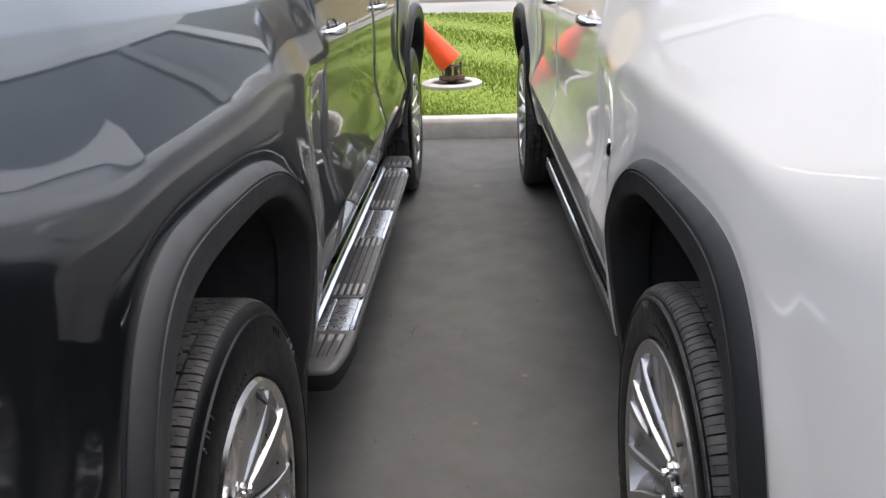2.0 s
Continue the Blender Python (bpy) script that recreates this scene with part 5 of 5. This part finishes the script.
# ---- valve box with a tipped traffic cone ----
box_x, box_y = -0.315, 5.50
bm = bmesh.new()
lathe(bm, [(0.0, 0.185), (0.035, 0.185), (0.045, 0.195), (0.045, 0.27), (0.035, 0.285), (0.0, 0.285)], 48, "z")
pad = tagged(new("concrete_ring", finish("concrete_ring", bm, KERB)), "round pale concrete ring set in the lawn", "concrete ring")
pad.matrix_world = pose(box_x, box_y, 0.135)
bm = bmesh.new()
lathe(bm, [(0.03, 0.0), (0.028, 0.1), (0.02, 0.19)], 32, "z")
m_ob = part("mulch_fill", bm, MULCH, pad)
valve = thing("iron_valve", pose(box_x + 0.0, box_y, 0.165), "rusty bolted iron pipe flange on the concrete ring", "valve")
bm = bmesh.new()
lathe(bm, [(0.0, 0.05), (0.03, 0.05), (0.035, 0.12), (0.055, 0.125), (0.06, 0.12), (0.075, 0.118), (0.08, 0.07), (0.14, 0.065), (0.145, 0.08), (0.16, 0.08), (0.17, 0.0)], 32, "z")
part("flange", bm, RUST, valve)
for k in range(9):
    a = 2 * math.pi * k / 9
    r, h = 0.085 + 0.012 * math.sin(5 * a), 0.165 + 0.035 * math.sin(3 * a + 1)
    bm = bmesh.new()
    lathe(bm, [(0.05, 0.0), (0.05, 0.016), (0.075, 0.016), (0.078, 0.009), (h - 0.02, 0.009), (h - 0.018, 0.015), (h, 0.014), (h, 0.0)], 8, "z")
    for v in bm.verts:
        v.co.x += r * math.cos(a)
        v.co.y += r * math.sin(a)
    part("bolt", bm, ALU if k % 3 else RUST, valve)
cone = thing("traffic_cone", pose(box_x - 0.02, box_y, 0.365, 0, -38, 0), "faded orange plastic traffic cone tipped over a valve", "traffic cone")
bm = bmesh.new()
lathe(bm, [(-0.02, 0.128), (0.0, 0.130), (0.10, 0.115), (0.30, 0.086), (0.55, 0.048), (0.66, 0.030), (0.67, 0.022), (0.66, 0.018), (0.30, 0.080), (-0.02, 0.122)], 40, "z")
for v in bm.verts:
    v.co *= 0.94
part("cone_body", bm, ORANGE, cone)

# unseen wall, added behind the camera so glossy parts mirror less sky
WALL = material("unseen_wall_dark", (0.085, 0.08, 0.075), 0.9, base2=(0.06, 0.056, 0.052), scale=1.5, bump=0.3, bump_scale=60)
bm = bmesh.new()
box(bm, -30, 30, -17.3, -17.0, 0.0, 6.5)
solid("unseen_wall_south", bm, WALL, "unseen dark wall added across the drive to dim reflections", "wall")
===
## [The request]
Give back the lines above exactly, from the one with "Continue the Blender" through the last line.

## [Exercise answer]
Continue the Blender Python (bpy) script that recreates this scene with part 5 of 5. This part finishes the script.
# ---- valve box with a tipped traffic cone ----
box_x, box_y = -0.315, 5.50
bm = bmesh.new()
lathe(bm, [(0.0, 0.185), (0.035, 0.185), (0.045, 0.195), (0.045, 0.27), (0.035, 0.285), (0.0, 0.285)], 48, "z")
pad = tagged(new("concrete_ring", finish("concrete_ring", bm, KERB)), "round pale concrete ring set in the lawn", "concrete ring")
pad.matrix_world = pose(box_x, box_y, 0.135)
bm = bmesh.new()
lathe(bm, [(0.03, 0.0), (0.028, 0.1), (0.02, 0.19)], 32, "z")
m_ob = part("mulch_fill", bm, MULCH, pad)
valve = thing("iron_valve", pose(box_x + 0.0, box_y, 0.165), "rusty bolted iron pipe flange on the concrete ring", "valve")
bm = bmesh.new()
lathe(bm, [(0.0, 0.05), (0.03, 0.05), (0.035, 0.12), (0.055, 0.125), (0.06, 0.12), (0.075, 0.118), (0.08, 0.07), (0.14, 0.065), (0.145, 0.08), (0.16, 0.08), (0.17, 0.0)], 32, "z")
part("flange", bm, RUST, valve)
for k in range(9):
    a = 2 * math.pi * k / 9
    r, h = 0.085 + 0.012 * math.sin(5 * a), 0.165 + 0.035 * math.sin(3 * a + 1)
    bm = bmesh.new()
    lathe(bm, [(0.05, 0.0), (0.05, 0.016), (0.075, 0.016), (0.078, 0.009), (h - 0.02, 0.009), (h - 0.018, 0.015), (h, 0.014), (h, 0.0)], 8, "z")
    for v in bm.verts:
        v.co.x += r * math.cos(a)
        v.co.y += r * math.sin(a)
    part("bolt", bm, ALU if k % 3 else RUST, valve)
cone = thing("traffic_cone", pose(box_x - 0.02, box_y, 0.365, 0, -38, 0), "faded orange plastic traffic cone tipped over a valve", "traffic cone")
bm = bmesh.new()
lathe(bm, [(-0.02, 0.128), (0.0, 0.130), (0.10, 0.115), (0.30, 0.086), (0.55, 0.048), (0.66, 0.030), (0.67, 0.022), (0.66, 0.018), (0.30, 0.080), (-0.02, 0.122)], 40, "z")
for v in bm.verts:
    v.co *= 0.94
part("cone_body", bm, ORANGE, cone)

# unseen wall, added behind the camera so glossy parts mirror less sky
WALL = material("unseen_wall_dark", (0.085, 0.08, 0.075), 0.9, base2=(0.06, 0.056, 0.052), scale=1.5, bump=0.3, bump_scale=60)
bm = bmesh.new()
box(bm, -30, 30, -17.3, -17.0, 0.0, 6.5)
solid("unseen_wall_south", bm, WALL, "unseen dark wall added across the drive to dim reflections", "wall")